Alors que le reste du pays s'extirpe de la dictature, les Kachin sombrent dans la guerre. Les troupes gouvernementales lâchent leurs chiens, qui tuent porcs et volailles, maigres ressources des paysans de ces forêts montagneuses. Dans leur avancée, les soldats birmans font des villageois leurs porteurs forcés. Les femmes craignent ces hommes en armes, des cas de viols ont été rapportés, certains militaires sont sous méthamphétamines.

La situation est assez préoccupante du point de vue kachin pour que l'état-major ait déménagé. Par sécurité, le quartier général, situé sur une colline dominant la ville, a été transféré dans un hôtel à une trentaine de mètres des gardes-frontières chinois. Le front le plus violent est certainement celui du contrôle du jade, le nerf de la guerre kachin. Les tirs sont nourris autour de la première mine de jadéite de la planète, Hpakant.

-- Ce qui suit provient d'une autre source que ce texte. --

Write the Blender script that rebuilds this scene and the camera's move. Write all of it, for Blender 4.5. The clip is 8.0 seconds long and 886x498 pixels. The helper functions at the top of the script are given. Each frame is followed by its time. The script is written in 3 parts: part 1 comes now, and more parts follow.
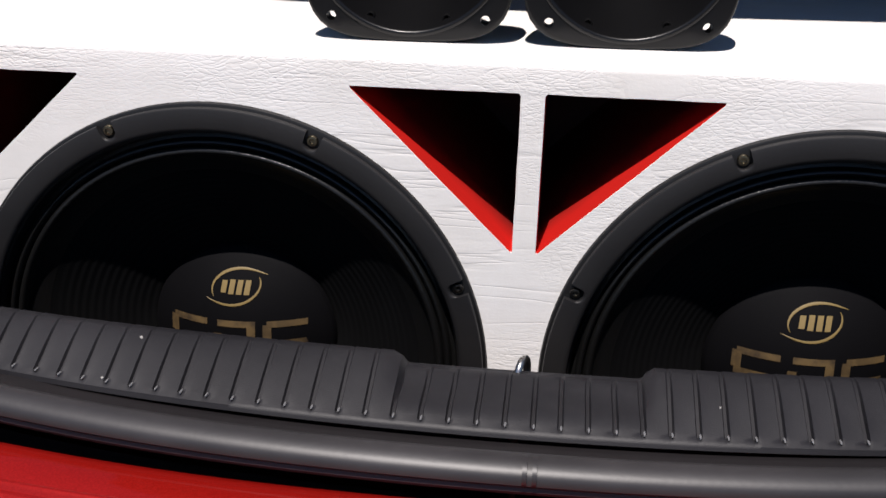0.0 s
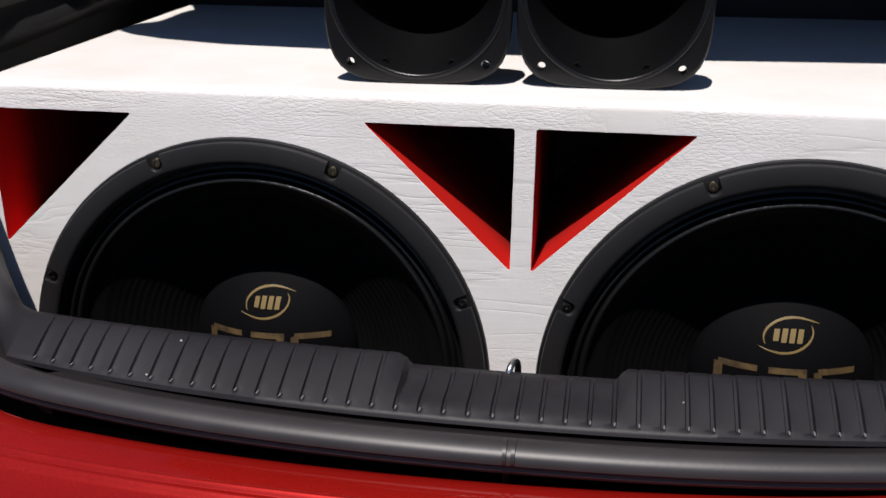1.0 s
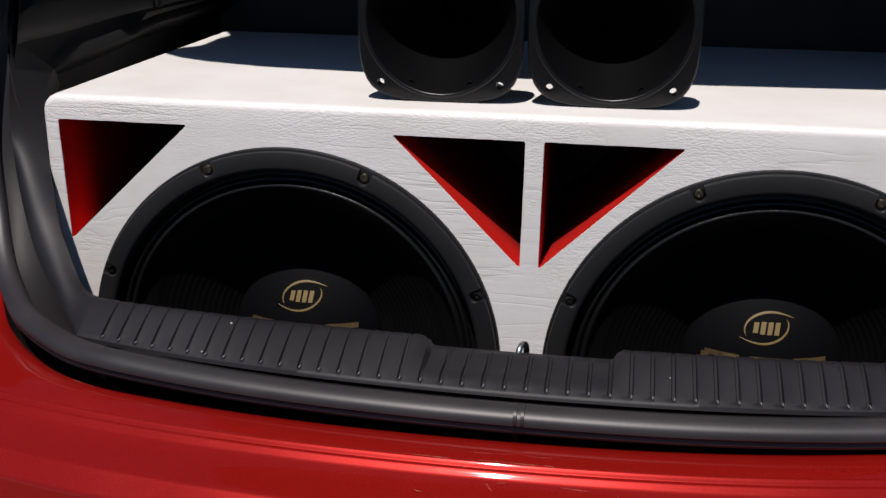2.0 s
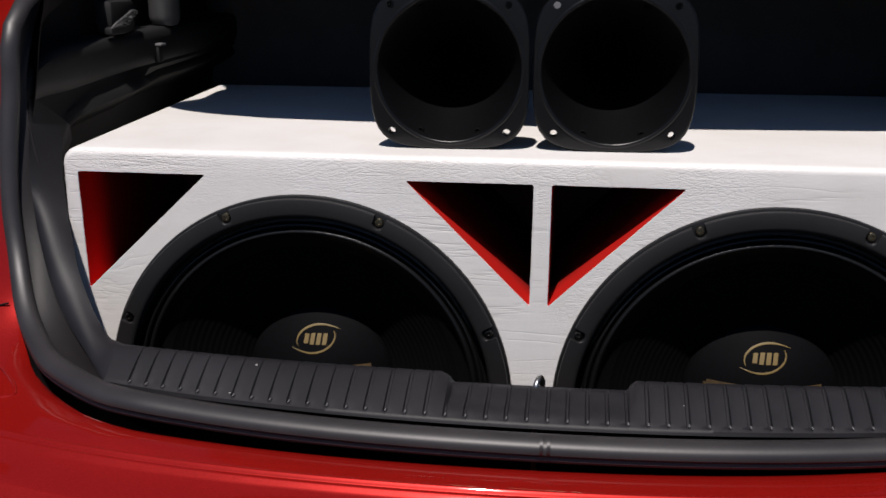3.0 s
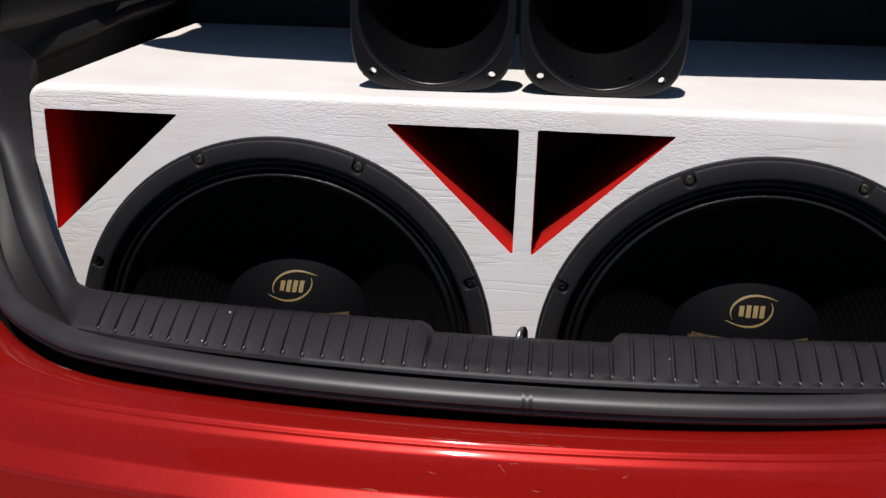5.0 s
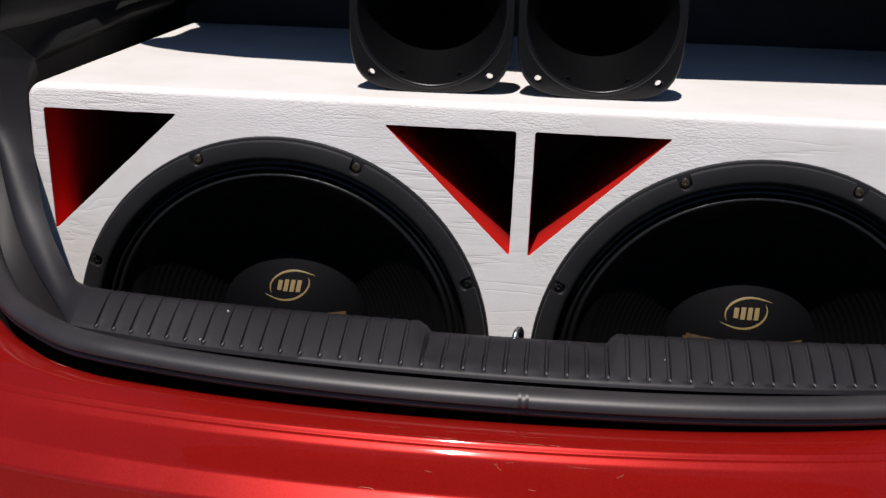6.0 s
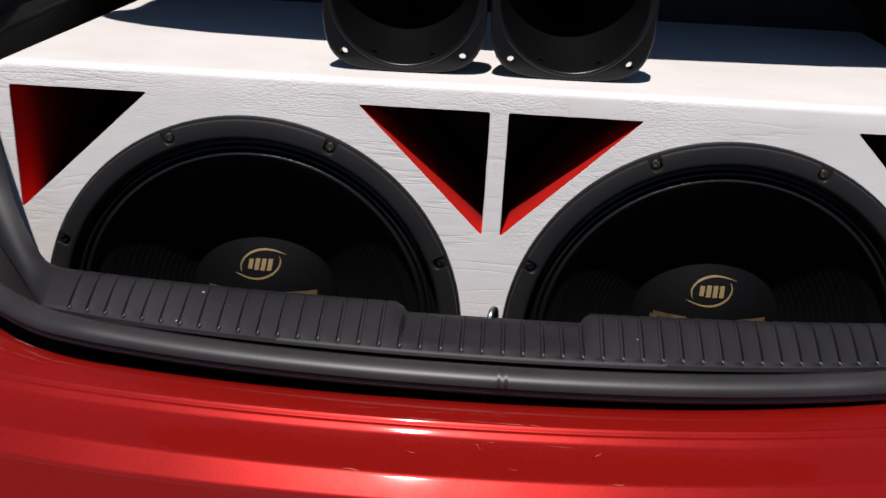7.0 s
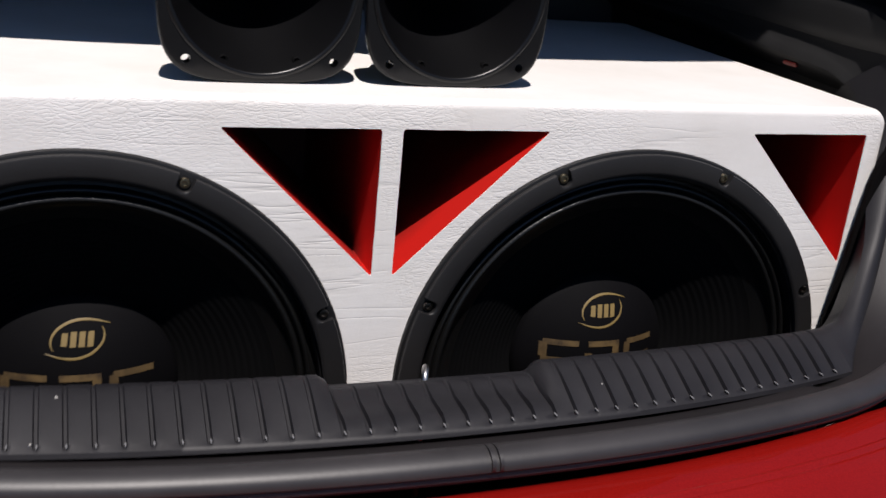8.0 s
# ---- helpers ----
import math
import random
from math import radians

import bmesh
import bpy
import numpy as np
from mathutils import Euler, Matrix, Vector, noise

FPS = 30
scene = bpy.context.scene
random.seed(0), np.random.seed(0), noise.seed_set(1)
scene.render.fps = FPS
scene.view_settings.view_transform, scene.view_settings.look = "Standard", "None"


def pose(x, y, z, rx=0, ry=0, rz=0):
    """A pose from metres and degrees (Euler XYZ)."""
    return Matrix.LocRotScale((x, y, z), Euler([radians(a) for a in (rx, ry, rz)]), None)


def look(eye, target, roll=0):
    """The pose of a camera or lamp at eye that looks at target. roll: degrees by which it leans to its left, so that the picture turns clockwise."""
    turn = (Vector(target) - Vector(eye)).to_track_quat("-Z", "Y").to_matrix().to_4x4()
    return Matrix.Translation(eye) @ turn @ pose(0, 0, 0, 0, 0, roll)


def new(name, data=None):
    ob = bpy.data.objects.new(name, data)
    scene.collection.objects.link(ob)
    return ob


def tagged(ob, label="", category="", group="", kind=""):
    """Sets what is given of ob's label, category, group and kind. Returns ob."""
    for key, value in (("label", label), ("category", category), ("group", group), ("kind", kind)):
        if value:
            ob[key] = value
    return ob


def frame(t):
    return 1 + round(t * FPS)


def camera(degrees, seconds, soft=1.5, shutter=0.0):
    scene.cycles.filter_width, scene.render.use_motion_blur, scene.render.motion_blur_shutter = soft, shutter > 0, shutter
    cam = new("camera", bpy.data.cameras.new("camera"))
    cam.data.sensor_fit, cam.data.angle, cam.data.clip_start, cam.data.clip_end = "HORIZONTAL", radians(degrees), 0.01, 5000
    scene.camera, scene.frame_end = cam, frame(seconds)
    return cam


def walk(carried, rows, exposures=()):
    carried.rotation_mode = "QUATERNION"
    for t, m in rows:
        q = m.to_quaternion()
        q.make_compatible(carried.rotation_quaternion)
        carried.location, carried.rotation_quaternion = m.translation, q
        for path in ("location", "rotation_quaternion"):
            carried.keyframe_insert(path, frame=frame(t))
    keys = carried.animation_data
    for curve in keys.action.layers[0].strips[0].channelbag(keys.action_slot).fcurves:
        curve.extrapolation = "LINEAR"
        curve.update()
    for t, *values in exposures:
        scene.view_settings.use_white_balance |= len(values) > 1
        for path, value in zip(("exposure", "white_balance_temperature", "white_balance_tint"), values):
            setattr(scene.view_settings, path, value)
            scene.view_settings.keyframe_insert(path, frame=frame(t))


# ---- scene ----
cam = camera(46.0, 8.0, shutter=0.2)
PATH = [
    (0, (0.017, -0.674, 1.118), (-0.189, 1.172, 0.377), 1.2),
    (0.3, (0.025, -0.685, 1.115), (-0.209, 1.151, 0.357), 0.2),
    (0.5, (0.041, -0.711, 1.124), (-0.215, 1.133, 0.393), 0.2),
    (0.8, (0.048, -0.733, 1.135), (-0.228, 1.118, 0.428), 0.2),
    (1, (0.064, -0.758, 1.134), (-0.247, 1.102, 0.467), 0.2),
    (1.2, (0.079, -0.785, 1.129), (-0.269, 1.087, 0.519), 0.3),
    (2.3, (0.057, -0.887, 1.148), (-0.252, 0.99, 0.532), 0.6),
    (2.5, (0.046, -0.897, 1.147), (-0.255, 0.988, 0.55), 0.3),
    (2.8, (0.045, -0.906, 1.14), (-0.267, 0.993, 0.594), -0.2),
    (3, (0.029, -0.911, 1.148), (-0.221, 1.003, 0.623), 0.2),
    (3.2, (0.037, -0.906, 1.144), (-0.192, 1.013, 0.631), 0.3),
    (3.5, (0.027, -0.904, 1.145), (-0.148, 1.008, 0.585), 0.9),
    (3.8, (0.036, -0.904, 1.14), (-0.142, 1.006, 0.574), 1.4),
    (4, (0.033, -0.901, 1.149), (-0.149, 1.0, 0.553), 1.1),
    (4.5, (0.03, -0.889, 1.146), (-0.158, 1.005, 0.53), 1.3),
    (4.8, (0.035, -0.882, 1.132), (-0.177, 1.009, 0.516), 1.3),
    (5, (0.024, -0.884, 1.138), (-0.182, 1.007, 0.52), 1.3),
    (5.2, (0.028, -0.882, 1.131), (-0.191, 1.008, 0.515), 1.5),
    (6.5, (0.019, -0.896, 1.143), (-0.164, 0.998, 0.527), 1.9),
    (6.8, (0.018, -0.898, 1.139), (-0.161, 0.996, 0.523), 2.1),
    (7, (-0.003, -0.894, 1.151), (-0.09, 0.988, 0.479), 2.8),
    (7.1, (-0.013, -0.885, 1.139), (-0.063, 1.002, 0.481), 3.6),
    (7.2, (-0.042, -0.883, 1.135), (-0.006, 1.001, 0.465), 5.4),
    (7.3, (-0.061, -0.876, 1.138), (0.082, 0.999, 0.456), 7.3),
    (7.4, (-0.086, -0.866, 1.143), (0.151, 1.001, 0.467), 7.8),
    (7.5, (-0.112, -0.851, 1.143), (0.21, 1.001, 0.462), 7.9),
    (7.6, (-0.119, -0.833, 1.133), (0.237, 1.017, 0.462), 7.2),
    (7.7, (-0.148, -0.81, 1.134), (0.294, 1.024, 0.47), 7.0),
    (7.8, (-0.173, -0.78, 1.124), (0.387, 1.038, 0.505), 6.5),
    (7.9, (-0.189, -0.753, 1.117), (0.377, 1.064, 0.504), 5.7),
    (8, (-0.216, -0.709, 1.125), (0.439, 1.067, 0.48), 5.3),
]
walk(cam, [(t, look(eye, target, roll)) for t, eye, target, roll in PATH],
     exposures=((0.0, 0.38, 6680, 14), (0.5, 0.36, 6680, 14), (1.0, 0.12, 6680, 14), (1.2, -0.06, 6680, 14), (2.4, -0.14, 6680, 14), (3.0, -0.12, 6680, 14), (4.5, -0.06, 6680, 14), (5.0, 0.03, 6680, 14), (6.5, 0.03, 6680, 14), (7.0, 0.0, 6680, 14), (8.0, 0.14, 6680, 14)))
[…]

Au début, les réfugiés ne prennent pas trop au sérieux les exhortations chinoises. Mais en avril 2012, les agents chinois sont là tous les jours. Dans trois jours, le camp sera brûlé, menace-t-on. Voilà les réfugiés contraints de reprendre la route : "Le jour du départ, il y avait de nombreux policiers dans le camp, ils prenaient des photos." Certains repasseront pour tenter de récupérer les matériaux de construction des abris et constateront que le camp a été détruit.

La Chine a-t-elle renvoyé des réfugiés en zone de guerre ? La rébellion kachin se fait discrète sur le sujet, elle dépend de ce puissant voisin pour tout : de l'essence à la connexion Internet en passant par le riz et le réseau de téléphonie mobile.